Indudablemente,
el acuerdo del Gobierno con el Club de París es una noticia positiva para el
país. Y, en la medida en que no se vea eclipsada por una decisión desfavorable
de la Corte Suprema de los Estados Unidos en relación al conflicto con los
acreedores que no ingresaron a los canjes de deuda del 2005 y 2010, servirá
para aliviar la tensión con la que viene funcionando la economía en los últimos
meses y le brindará cierto margen de maniobra a las autoridades para no tener
que implementar el ajuste brusco que a todas luces buscan evitar.
Sin
embargo, algo que debería ser motivo de beneplácito, y seguramente en la
mayoría de los países lo es, en el nuestro puede transformarse en un motivo de
preocupación. Y es que la clase política argentina a lo largo de la historia
reciente ha tenido una fuerte propensión a evadir la solución de los problemas
económicos en la medida en que esto fuera posible. Las grandes crisis
económicas que se registraron en los últimos 30 años de vida democrática fueron
un resultado de esto. El gobierno de Raúl Alfonsín convivió con tasas de
inflación que, excepto un muy breve período tras la puesta en marcha del Plan
Austral en 1985, siempre se ubicaron por encima del 3% mensual y con
desequilibrios fiscales que, incluso en los mejores años, nunca cayeron por
debajo del 4% del PBI. Resultó inevitable, entonces, ante la no corrección de
estos problemas, el estallido hiperinflacionario que no dejó otra alternativa
que poner las cosas en su lugar como consecuencia de la profunda debacle
económica que generó. Las gestiones de Carlos Menem y Fernando De la Rúa
extendieron en el tiempo una situación de atraso cambiario que desde 1994 había
instalado el nivel de desempleo por encima del 10% y que había provocado déficits
en la cuenta corriente del balance de pagos en forma ininterrumpida desde 1991.
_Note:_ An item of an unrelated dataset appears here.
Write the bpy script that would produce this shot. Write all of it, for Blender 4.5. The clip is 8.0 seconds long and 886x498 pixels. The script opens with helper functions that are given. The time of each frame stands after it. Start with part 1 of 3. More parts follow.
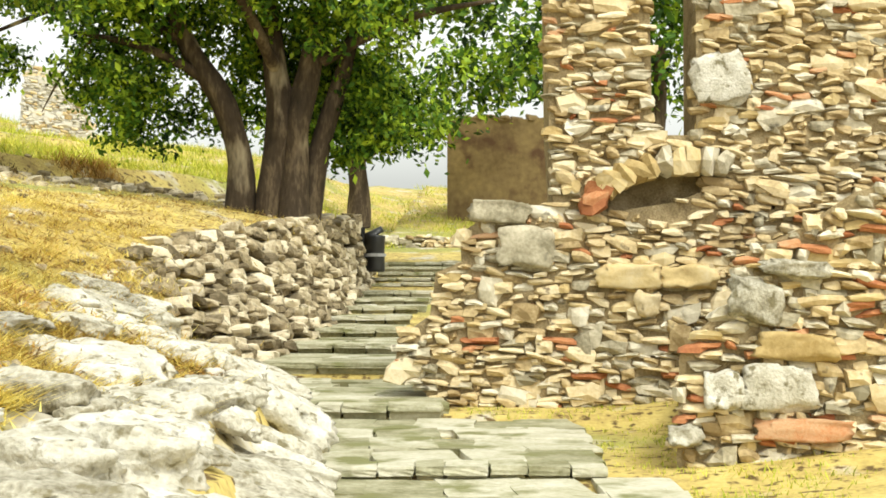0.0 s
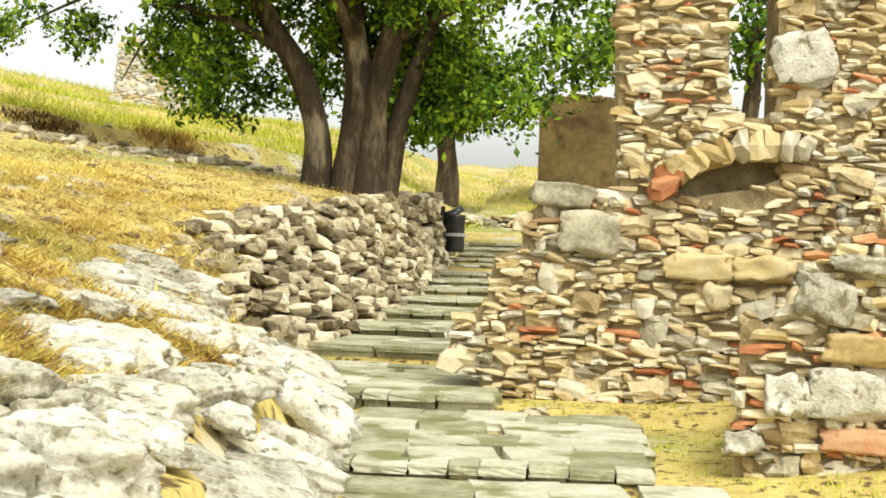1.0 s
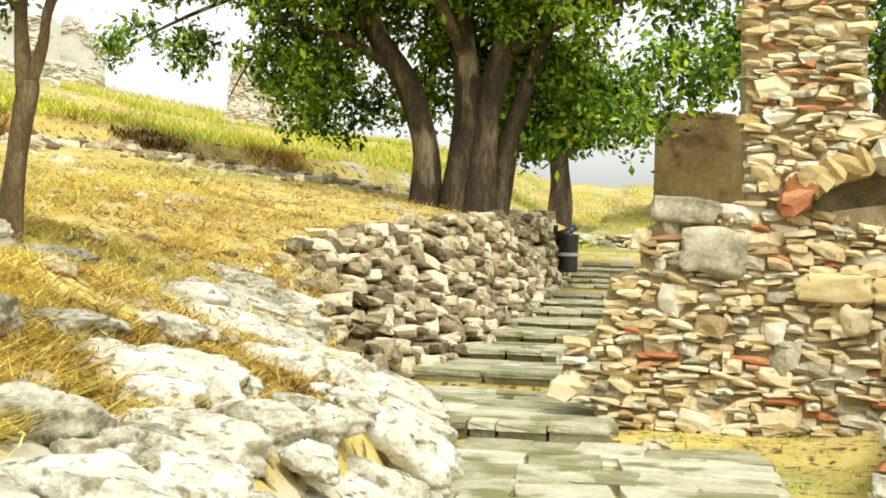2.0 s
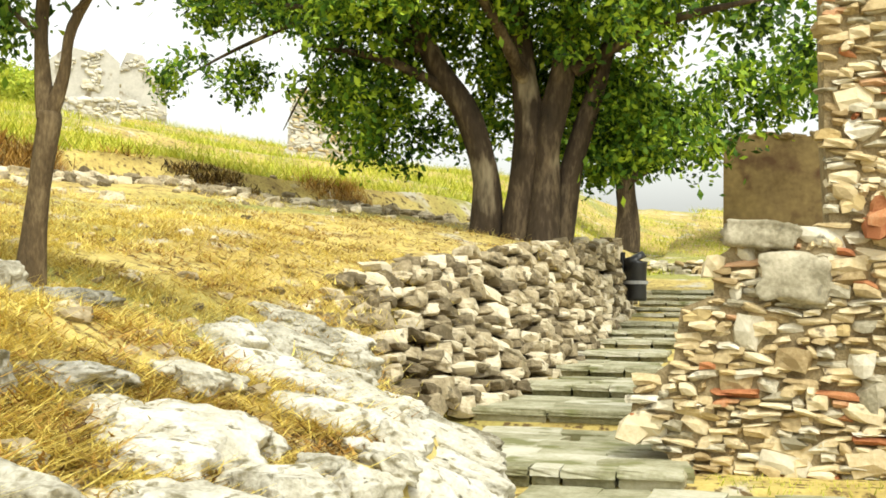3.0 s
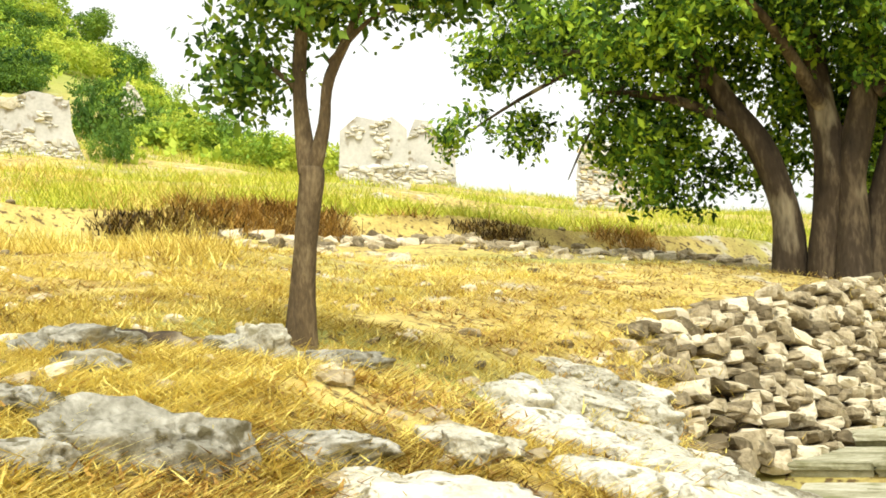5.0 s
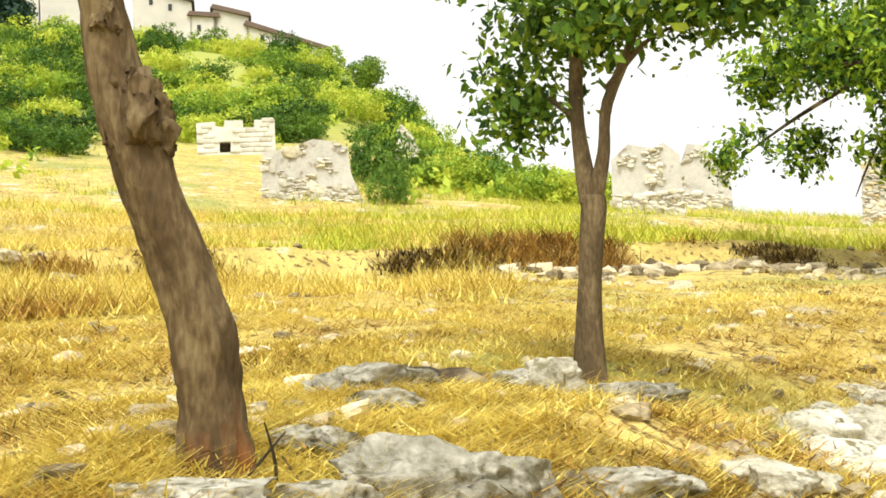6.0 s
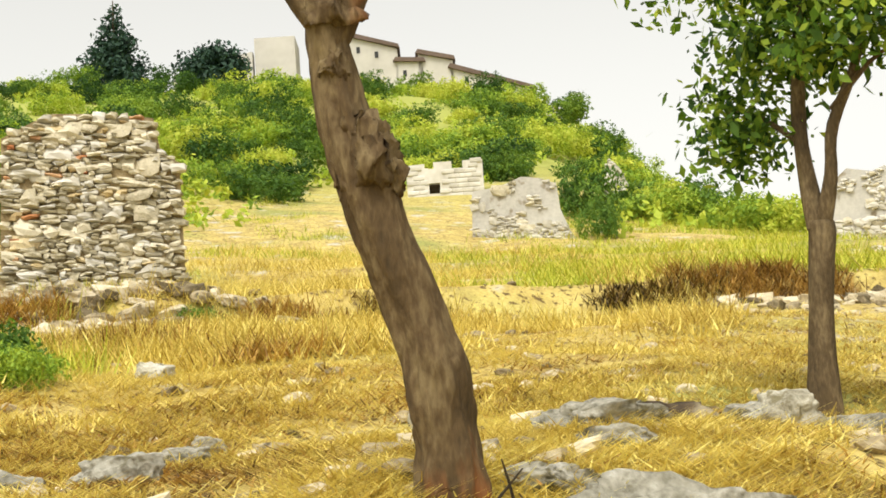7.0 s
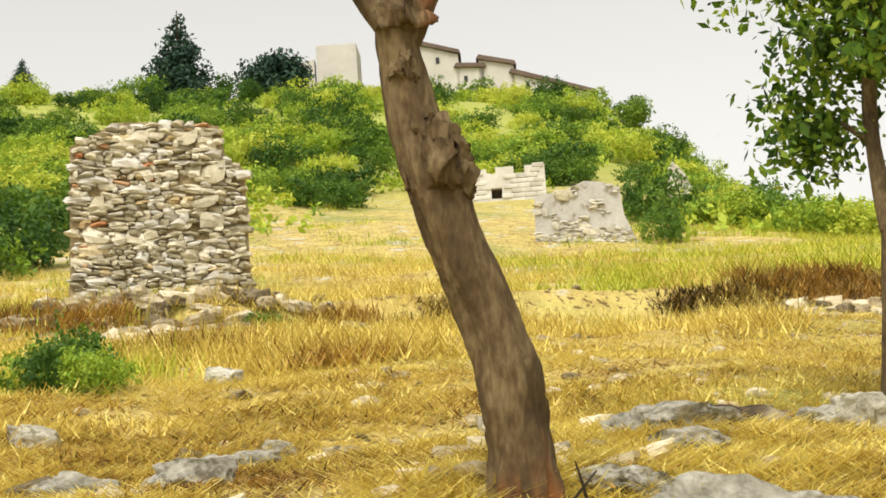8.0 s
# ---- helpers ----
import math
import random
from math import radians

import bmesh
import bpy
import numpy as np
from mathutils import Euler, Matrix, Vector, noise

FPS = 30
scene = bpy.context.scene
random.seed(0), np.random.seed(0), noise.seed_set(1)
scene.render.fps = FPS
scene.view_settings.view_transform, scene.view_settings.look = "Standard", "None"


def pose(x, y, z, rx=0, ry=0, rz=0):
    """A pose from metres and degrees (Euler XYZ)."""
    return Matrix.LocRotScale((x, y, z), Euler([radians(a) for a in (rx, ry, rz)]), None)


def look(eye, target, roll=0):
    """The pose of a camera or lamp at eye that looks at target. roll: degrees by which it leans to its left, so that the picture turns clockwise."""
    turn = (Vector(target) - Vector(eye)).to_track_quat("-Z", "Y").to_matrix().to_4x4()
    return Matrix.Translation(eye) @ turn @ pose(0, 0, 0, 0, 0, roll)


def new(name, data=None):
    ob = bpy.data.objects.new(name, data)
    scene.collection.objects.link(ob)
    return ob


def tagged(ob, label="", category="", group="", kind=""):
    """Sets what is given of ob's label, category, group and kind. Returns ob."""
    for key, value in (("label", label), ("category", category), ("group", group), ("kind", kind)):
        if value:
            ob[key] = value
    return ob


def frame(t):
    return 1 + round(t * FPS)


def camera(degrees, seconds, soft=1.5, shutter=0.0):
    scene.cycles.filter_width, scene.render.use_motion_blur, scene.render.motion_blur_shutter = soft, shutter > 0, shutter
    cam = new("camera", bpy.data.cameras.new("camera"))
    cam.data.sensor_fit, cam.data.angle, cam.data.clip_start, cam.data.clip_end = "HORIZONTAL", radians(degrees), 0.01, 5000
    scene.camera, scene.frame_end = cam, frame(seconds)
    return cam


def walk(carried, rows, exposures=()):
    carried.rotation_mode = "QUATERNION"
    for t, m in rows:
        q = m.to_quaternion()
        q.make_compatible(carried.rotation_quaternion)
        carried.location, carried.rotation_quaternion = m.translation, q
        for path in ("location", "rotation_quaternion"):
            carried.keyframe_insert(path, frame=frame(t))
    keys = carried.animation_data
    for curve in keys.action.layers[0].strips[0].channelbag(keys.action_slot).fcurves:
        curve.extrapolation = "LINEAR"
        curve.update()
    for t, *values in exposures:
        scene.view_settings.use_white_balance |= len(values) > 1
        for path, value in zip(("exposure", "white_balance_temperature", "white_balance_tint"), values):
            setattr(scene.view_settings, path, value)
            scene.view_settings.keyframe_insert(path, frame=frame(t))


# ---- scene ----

El financiamiento externo y el ingreso de capitales que hubo durante el período
permitieron a las autoridades nuevamente posponer la solución de los
desbarajustes existentes hasta que la crisis del 2002 volvió a tornar
inevitable esta alternativa.
Vale
preguntarse, entonces, ahora si el acuerdo con el Club de París no puede
brindarle una nueva oportunidad a la clase política argentina para desentenderse
de su obligación de formular un modelo económico aceptable para la sociedad y
sostenible en el tiempo que le permita al país finalmente avanzar hacia la
convergencia con los países más desarrollados. ¿Este gobierno y tal vez el que
viene no utilizarán el financiamiento y el ingreso de capitales que dicho
acuerdo puede facilitar para extender una vez más en el tiempo el tipo de
cambio real bajo y con él salarios reales más altos, de modo tal que comiencen
a acumularse déficits en cuenta corriente y aumentar el endeudamiento, hasta
que la situación vuelva a ser insostenible y su corrección inevitable?
No
sólo son graves las crisis, que por lo menos renuevan y transforman, sino
también el tiempo que se pierde durante esos períodos de indecisión previos en
los que los emprendedores no tienen un panorama lo suficientemente claro como
para poner en marcha nuevos proyectos productivos o en los que las señales de
precios los inducen a elegir aquellos que son menos convenientes. Se provoca
así un desperdicio de capital que impide poner en movimiento el proceso de
acumulación que nos podría llevar hacia el Primer Mundo.